The PARIS AGREEMENT, Opportunities for Pakistan

The Paris Agreement

“We are in a race against time. The era of consumption without consequences is over.
— UN Secretary-General, Ban Ki-moon

Global warming refers to increase in the average temperature of the earth’s surface. There is a general consensus among the scientists that its principal cause is the burgeoning use of fossil fuels which release carbon dioxide and other greenhouse gases into the air. In order to address this burning issue, 195 countries adopted the much-cherished Paris Agreement on 12th December 2015. This agreement was in fact the culmination of years of negotiations on a near-universal level to address the issue of the climate change. The Paris Agreement was opened for signature by the Parties to the United Nations Framework Convention on 22 April — the Earth Day — and will remain open for signature for one year. On the very first day of its opening, 175 countries signed this historic agreement.

Pakistan also signed the Agreement during the ceremony held at the United Nations headquarters in New York. While addressing the international community after signing the Agreement, Pakistan’s Interior Minister, Chaudhry Nisar Ali Khan, assured the world that Pakistan is strengthening its institutional structures to step up action to stave off the most drastic effects of climate change. He was confident that a comprehensive approach would enable Pakistan to contribute to the global mitigation efforts against climate change aimed at keeping the temperature rise below 2 degree centigrade.
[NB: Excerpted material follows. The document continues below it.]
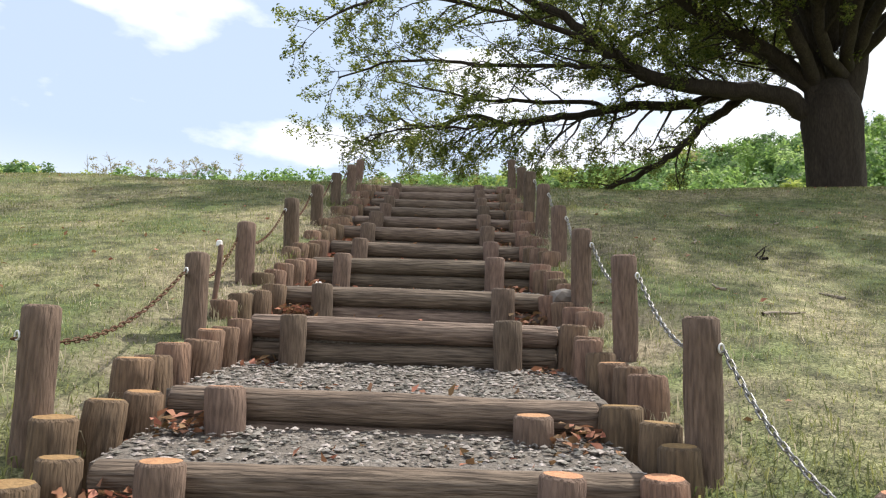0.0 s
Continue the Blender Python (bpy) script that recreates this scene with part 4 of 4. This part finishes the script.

Pakistan is among the countries hard hit by the curse of climate change, and its agriculture is the first casualty of this phenomenon. This sector plays a pivotal role in the economic growth of the country but due to adverse impacts of climate change in form of floods, soil erosion, unusual weather conditions, agricultural productivity of the country is on the decline. However, there are some issues which should be taken into consideration while drawing up policies.

Firstly, Pakistan’s contribution to world’s total carbon emissions is much lesser than that of the developed countries. This is proved from the fact that the country is already mired in an acute energy crisis. Hence, it isn’t fair to blame Pakistan for environmental pollution.

Secondly, Pakistani delegation should have demanded some compensation from the international community because to put the wheel of economic development in motion, it needs to consume energy more than the threshold level.

Thirdly, countries across the globe are increasingly adopting green technology as it is likely to bring about many positive results. The other side of the coin, however, is that all developed countries are discarding their depleted technology by exporting it to underdeveloped countries. So, Pakistan should go for green technology rather than importing the obsolete technology and face the hazards thereon.

Fourthly, burning of coal is considered the principal source of carbon emissions. Coal of Thar is thought of having high sulphur content. Moreover, the cost of using this coal for energy production is also higher than the cost that would be incurred on renewable sources of energy.

Fifthly, China-Pakistan Economic Corridor (CPEC) has brought investments of $34 billion in the energy sector alone. The high sulphur content of Thar coal may create problems. International regulations regarding the coal content may also discourage the foreign investment.

So, it is highly advisable that all these factors should be considered while formulating Pakistan’s policies on environment as well as economy.